Which is where the Bible comes in handy. That bit about wisdom from the mouths of babes and self-interested telephone companies. Good ideas can come from unlikely sources. Just because smartphones can be agents of chaos does not mean that they can’t also be instruments of learning. The archives of The TES are full of fulminations against the cinema, wireless and television and the subversive role each played undermining the authority of the teacher and enhancing the disorderly tendencies of pupils. All of those fears at some level were justified. And all obscured the benefits of new media.

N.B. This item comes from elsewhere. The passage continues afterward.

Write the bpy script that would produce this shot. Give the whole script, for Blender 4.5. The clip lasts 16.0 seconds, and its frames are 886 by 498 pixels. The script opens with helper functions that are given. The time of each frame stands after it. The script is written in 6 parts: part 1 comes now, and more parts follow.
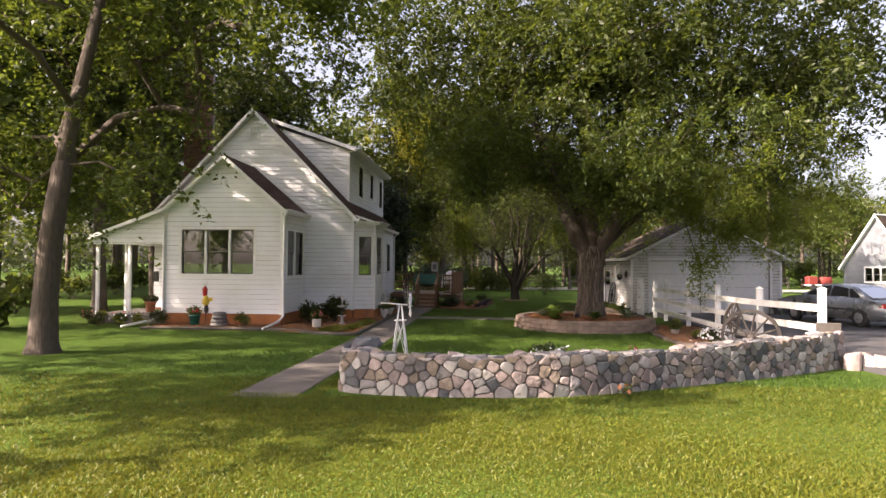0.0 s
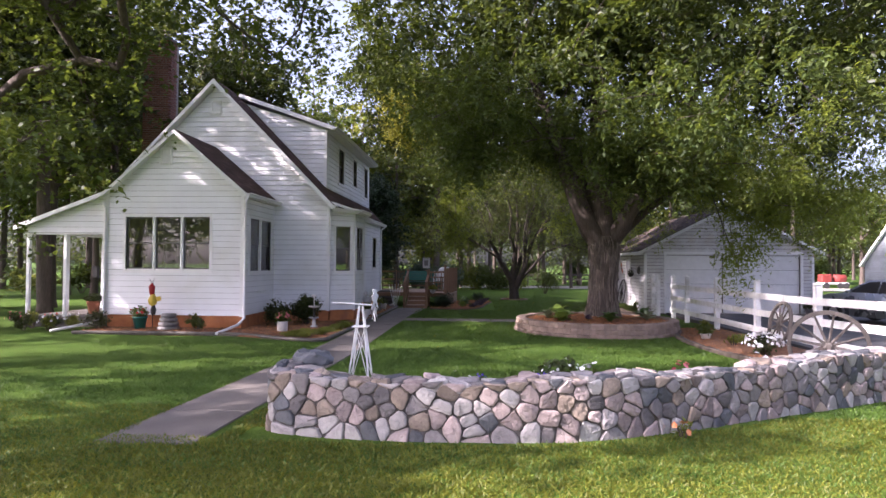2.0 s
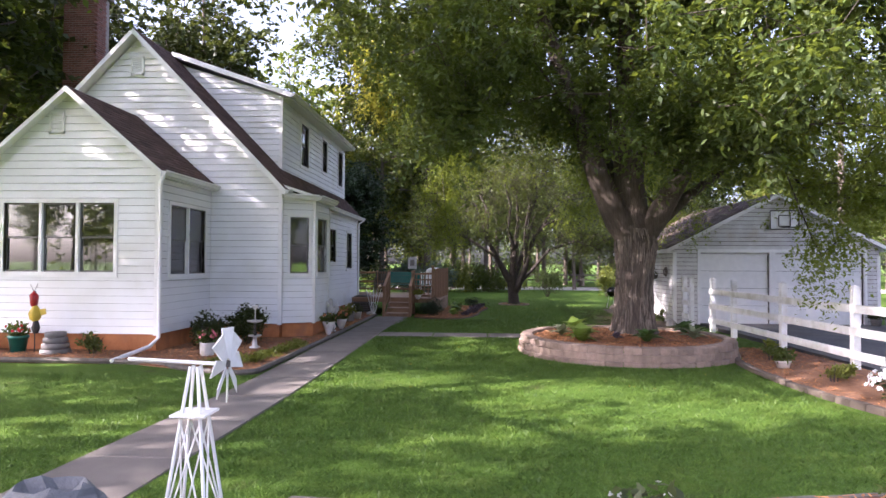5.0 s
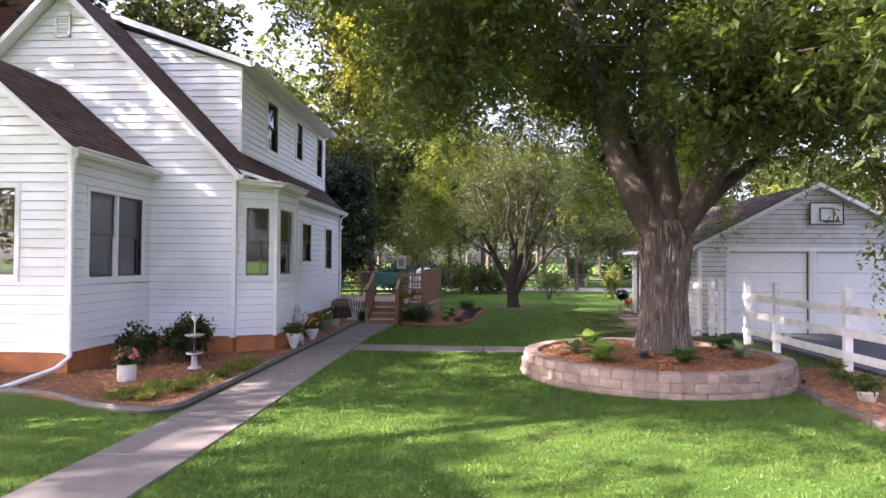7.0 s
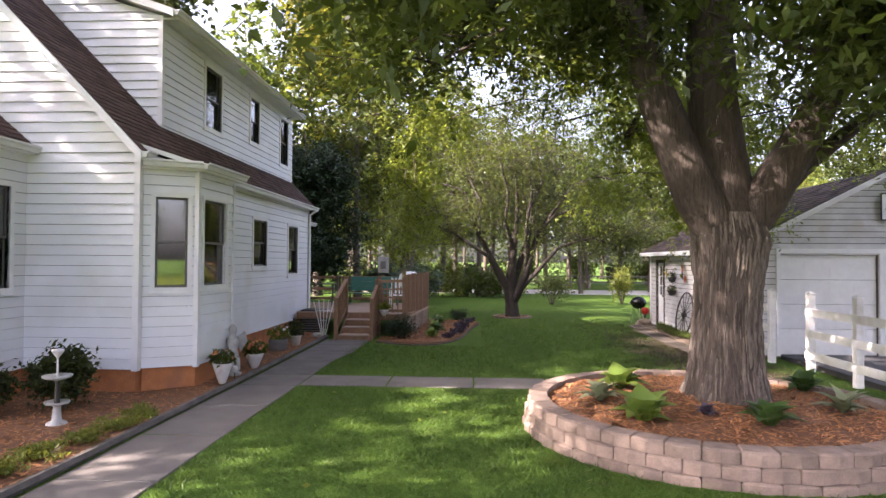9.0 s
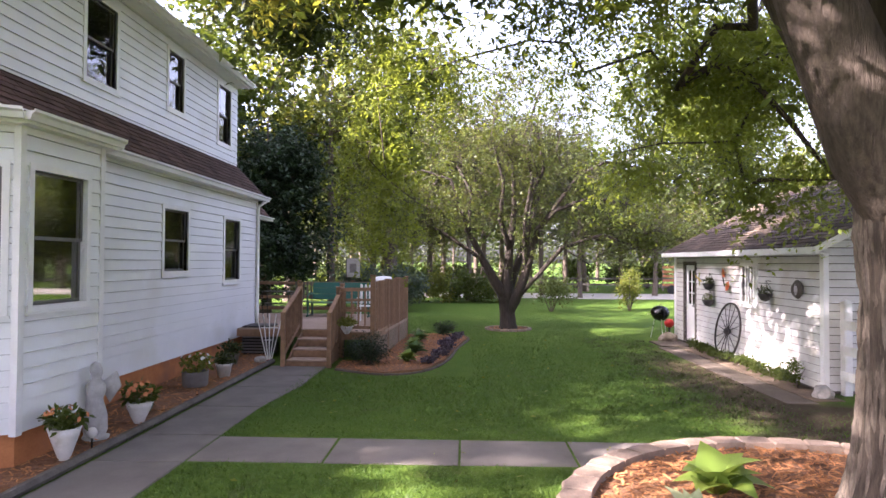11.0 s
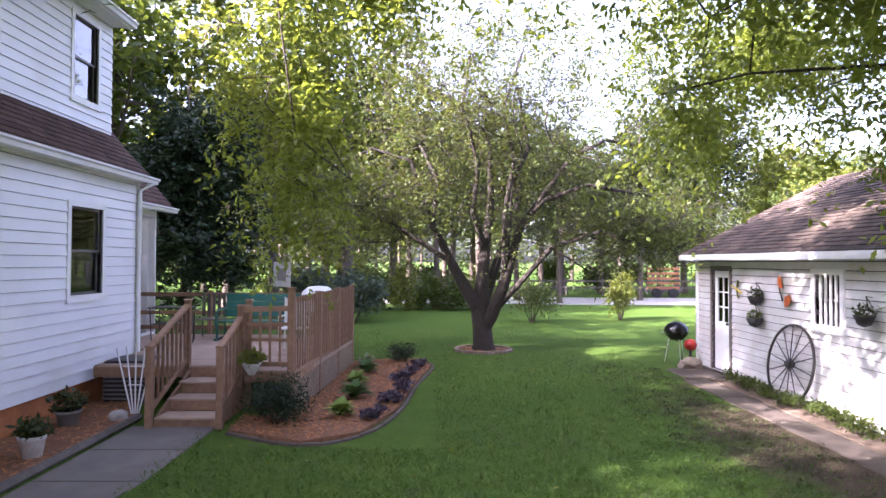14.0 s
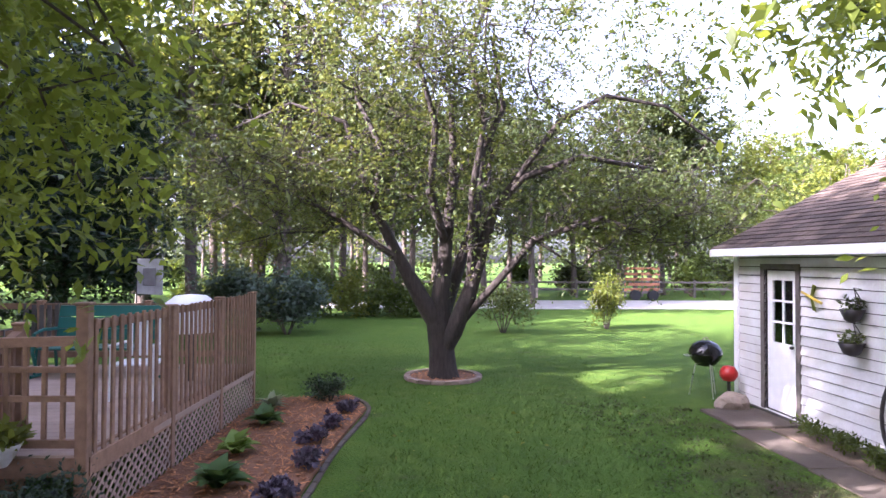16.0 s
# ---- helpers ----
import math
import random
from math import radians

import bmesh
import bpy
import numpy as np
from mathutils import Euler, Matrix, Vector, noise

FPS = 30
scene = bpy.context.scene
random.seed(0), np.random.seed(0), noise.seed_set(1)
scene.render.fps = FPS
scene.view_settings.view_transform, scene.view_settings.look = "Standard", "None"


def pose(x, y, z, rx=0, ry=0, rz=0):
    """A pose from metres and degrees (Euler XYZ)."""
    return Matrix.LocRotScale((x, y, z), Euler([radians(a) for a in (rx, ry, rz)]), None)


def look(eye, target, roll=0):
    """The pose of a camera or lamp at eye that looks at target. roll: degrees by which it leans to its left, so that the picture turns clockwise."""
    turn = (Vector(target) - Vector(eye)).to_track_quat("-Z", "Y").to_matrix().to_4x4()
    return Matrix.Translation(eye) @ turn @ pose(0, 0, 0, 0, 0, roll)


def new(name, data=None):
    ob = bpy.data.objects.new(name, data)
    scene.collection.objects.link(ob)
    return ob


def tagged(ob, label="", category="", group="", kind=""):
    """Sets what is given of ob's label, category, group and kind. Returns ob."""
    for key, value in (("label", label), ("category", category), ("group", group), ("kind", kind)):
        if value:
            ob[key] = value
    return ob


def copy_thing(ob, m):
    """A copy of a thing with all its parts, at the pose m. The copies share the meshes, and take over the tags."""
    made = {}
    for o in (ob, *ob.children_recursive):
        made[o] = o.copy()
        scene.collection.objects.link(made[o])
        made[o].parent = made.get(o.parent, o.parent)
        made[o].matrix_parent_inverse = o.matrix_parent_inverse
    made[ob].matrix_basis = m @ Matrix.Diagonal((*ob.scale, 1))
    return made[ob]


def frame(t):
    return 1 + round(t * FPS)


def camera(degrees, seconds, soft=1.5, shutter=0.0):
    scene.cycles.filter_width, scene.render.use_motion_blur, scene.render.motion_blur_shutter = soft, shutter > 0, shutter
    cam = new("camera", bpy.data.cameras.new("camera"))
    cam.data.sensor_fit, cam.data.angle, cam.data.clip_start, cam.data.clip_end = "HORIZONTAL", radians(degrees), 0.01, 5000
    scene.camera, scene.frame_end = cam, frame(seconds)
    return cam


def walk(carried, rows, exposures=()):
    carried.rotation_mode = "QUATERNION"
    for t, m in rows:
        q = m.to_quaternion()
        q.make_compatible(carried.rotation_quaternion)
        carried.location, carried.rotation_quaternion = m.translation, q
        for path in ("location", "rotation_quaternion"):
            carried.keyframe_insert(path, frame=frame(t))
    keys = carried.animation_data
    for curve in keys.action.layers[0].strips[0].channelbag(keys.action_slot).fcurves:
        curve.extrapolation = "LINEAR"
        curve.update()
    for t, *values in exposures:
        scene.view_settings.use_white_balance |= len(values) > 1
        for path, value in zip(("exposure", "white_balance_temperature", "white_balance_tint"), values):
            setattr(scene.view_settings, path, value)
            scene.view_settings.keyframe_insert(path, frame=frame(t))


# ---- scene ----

The gizmos available to the iGeneration, however, are far scarier than earlier technologies. Their young owners are not just passive recipients of programmes shaped by adults - they are active players who can make, comment, enhance, warp and broadcast. Today’s technology is inherently disruptive. It poses a direct challenge to a pedagogic model based on the transmission of knowledge from experts to learners. To embrace it is to be humbled. But today’s technology is also inherently educational. It motivates children to explore, to collaborate, to learn and create - and not just mayhem.

A few pioneering schools in the UK encourage pupils to use mobiles, iPods and iPads as learning aids. Fads and nonsense, the critics cry. Perhaps. Technophiles can be as unconvincing as Luddites. But we do live in a different world - one in which students use iPods to download lectures and poems as well as Adele. They create, share, cheat and collaborate in something called a cloud. This is both destabilising and invigorating. Should schools stop it or channel it? Or put another way, do they really want to lag Bury’s binmen?